Calma, delfonauta, eu não estraguei nenhuma surpresa ao revelar o fato acima. Ela morre logo no começo do filme. A partir daí, Justin finalmente toma uma atitude tentando descobrir no que sua mulher trabalhava quando morreu e, posteriormente, tentando terminar a denúncia. Essa narrativa é entrecortada por flashbacks da relação entre ele e a finada, que também revelam detalhes da investigação que ela conduzia.
Tudo isso é conduzido com maestria por Meirelles, que deixa o filme dinâmico e mistura muito bem passado e presente. O cara fez também um belo trabalho de direção de atores. O casal de protagonistas está ótimo. Eles conseguem fazer você torcer por eles num minuto e odiá-los no outro. Principalmente a personagem de Weisz, cheia de ideais nobres, mas que parecem não se estender ao seu próprio marido, dada algumas de suas atitudes.

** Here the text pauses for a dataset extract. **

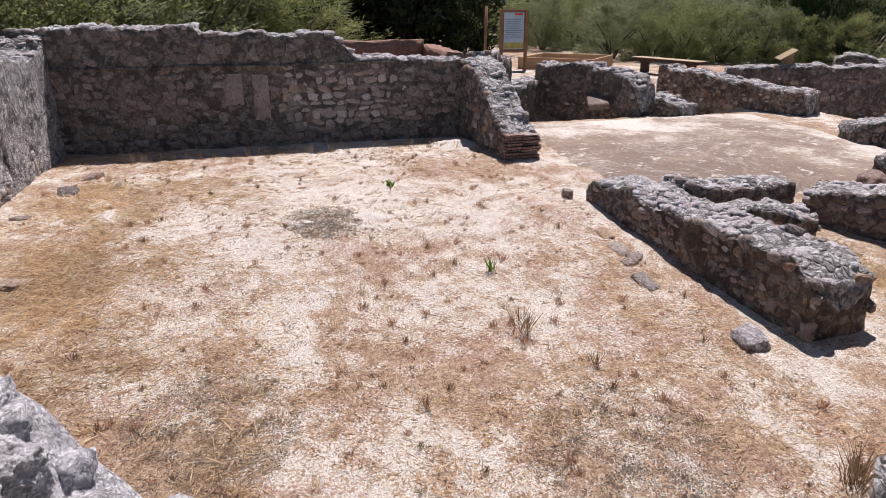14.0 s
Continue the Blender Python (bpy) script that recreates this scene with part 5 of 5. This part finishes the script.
def tuft(at, n, h, mat, seed, spread=0.4, w=0.0018):
    r = random.Random(seed)
    pts = []
    for _ in range(n):
        an = r.uniform(0, 6.28)
        d = Vector((math.cos(an) * spread * r.random(), math.sin(an) * spread * r.random(), 1)).normalized()
        pts.append((Vector(at) + Vector((r.gauss(0, 0.02), r.gauss(0, 0.02), -0.01)), d, h * r.uniform(0.4, 1.1), w))
    return blade_mesh(pts, "weed_tuft", mat)


tr = random.Random(41)
TUFTS = [(tuft((0, 0, 0), 44, 0.11, DRYRED, 1, 0.9, 0.0035), "small dry reddish weed tuft"), (tuft((0, 0, 0), 34, 0.13, DRYBROWN, 2, 0.6, 0.0032), "small dry brown weed tuft"),
         (tuft((0, 0, 0), 60, 0.17, DRYBROWN, 3, 0.7, 0.0026), "upright dry brown weed"), (tuft((0, 0, 0), 44, 0.16, STRAW, 4, 1.0), "tuft of dry straw")]
placed = 0
while placed < 230:
    x, y = tr.uniform(-13.9, -5.8), tr.uniform(-4.0, 2.1)
    if not open_room(x, y):
        continue
    me, lb = TUFTS[tr.choice((0, 0, 1, 1, 3, 0))]
    ob = new("weed_tuft", me)
    s = tr.uniform(0.35, 0.85)
    ob.matrix_basis = Matrix.LocRotScale((x, y, gz(x, y)), Euler((0, 0, tr.uniform(0, 6))), (s, s, s))
    tagged(ob, lb, "weed", "weeds on the sand")
    placed += 1
for x, y, k, s in ((-6.01, 1.72, 2, 1.5), (-6.05, 1.76, 1, 1.2), (-5.95, 1.66, 2, 1.2), (-7.97, 0.53, 2, 1.5), (-7.41, 0.85, 2, 0.9), (-6.91, 1.09, 0, 1.1), (-6.63, 2.05, 0, 0.9), (-7.08, 1.65, 0, 0.8), (-6.83, 0.84, 0, 0.7),
                   (-9.2, 0.3, 1, 1.0), (-10.4, -1.2, 1, 0.8), (-7.2, -0.4, 2, 0.7), (-8.6, -0.6, 1, 0.7)):
    ob = new("weed_tuft", TUFTS[k][0])
    ob.matrix_basis = Matrix.LocRotScale((x, y, gz(x, y)), Euler((0, 0, x)), (s, s, s))
    tagged(ob, TUFTS[k][1], "weed", "weeds on the sand")
# taller stalks along the foot of the tall wall
STALKS = tuft((0, 0, 0), 7, 0.26, DRYBROWN, 5, 0.45, 0.0035)
for k in range(64):
    x, y = -14.0 + tr.gauss(0, 0.12), -3.4 + 4.9 * tr.random()
    ob = new("weed_tuft", STALKS)
    s = tr.uniform(0.5, 1.15)
    ob.matrix_basis = Matrix.LocRotScale((x + 0.35, y, gz(x, y)), Euler((0, 0, tr.uniform(0, 6))), (s * 0.8, s * 0.8, s))
    tagged(ob, "upright dry weed at the foot of the wall", "weed", "weeds along the wall")
tagged(new("weed_tuft", tuft((-11.6, 0.08, gz(-11.6, 0.08)), 40, 0.13, WEED, 9, 0.9, 0.012)), "small fresh green weed on the sand", "weed")
tagged(new("weed_tuft", tuft((-9.05, 0.6, gz(-9.05, 0.6)), 26, 0.16, WEED, 10, 0.7, 0.006)), "small green weed on the sand", "weed")
tagged(new("dry_shrub", tuft((-5.55, 3.1, 0.85), 90, 0.22, DRYBROWN, 12, 0.6, 0.0028)), "dry brown weed growing on the wall top", "weed")
tagged(new("dry_shrub", tuft((-7.5, 12.8, gz(-7.5, 12.8)), 90, 0.7, STRAW, 13, 0.4, 0.004)), "yellow dry weed beside the stone steps", "weed")
tagged(new("dry_shrub", tuft((-6.1, 15.5, 0.3), 120, 0.42, STRAW, 14, 0.8, 0.004)), "yellow dry weed on the far wall", "weed")
tagged(new("dry_shrub", tuft((-11.6, 11.2, gz(-11.6, 11.2)), 150, 0.8, OLIVEGREEN, 15, 0.6, 0.006)), "pale green weed beside the tall ruined wall", "weed")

Ponto também para o roteiro, que construiu personagens que não têm só qualidades, mas também defeitos. E por falar em roteiro, seria muito fácil o filme cair para o lado da vingança de Justin contra aqueles que mataram sua mulher (no melhor estilo Charles Bronson). Ao invés disso, ele assume sua luta por amor, para conhecer um lado seu que ela não lhe mostrava. E é junto com suas descobertas que ficamos sabendo que as aparências podem enganar. Ele não vira um justiceiro impiedoso como acontece em tantos filmes do gênero. O roteiro respeita as personalidades dos personagens. Justin é um funcionário do governo, um burocrata. E é como tal que ele conduz sua jornada. A história prima pelo realismo com que é retratada. São decisões e ações tomadas por pessoas normais.

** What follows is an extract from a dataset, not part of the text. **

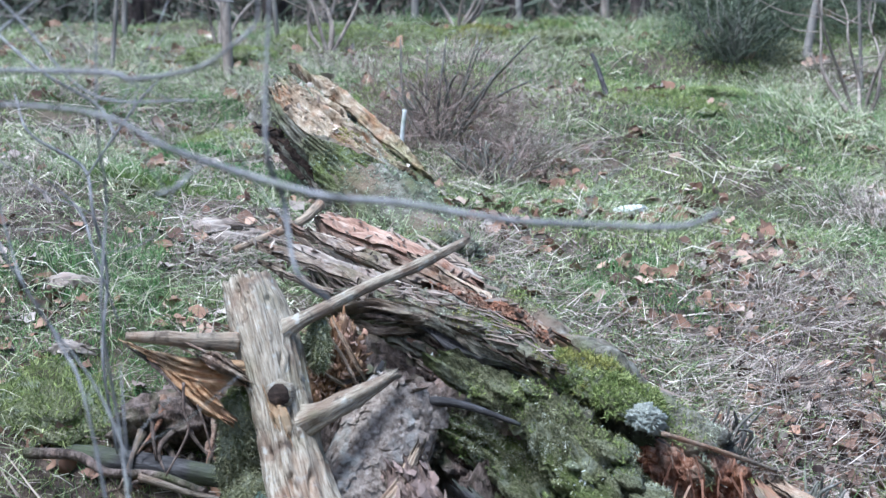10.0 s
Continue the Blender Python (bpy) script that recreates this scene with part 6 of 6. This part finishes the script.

Portanto, quem espera por uma chuva de balas, como em Cidade de Deus, pode esquecer. Há pouca ação física neste filme. A própria morte de Tessa, só para se ter uma idéia, nem é mostrada.
O que não quer dizer que o filme seja parado. De forma alguma. É impossível desviar os olhos da tela na medida em que Quayle avança em seu objetivo e as maquinações dos poderosos que controlam a situação são mostradas.
Um filme que trata de um tema pesado, mas não deixa de ser uma história de amor. A história e as excelentes atuações se tornam os elementos principais ao invés da técnica. Se isso ainda não for o bastante para levá-lo ao cinema, não se surpreenda se o nome de Fernando Meirelles voltar a aparecer na lista de indicados ao Oscar.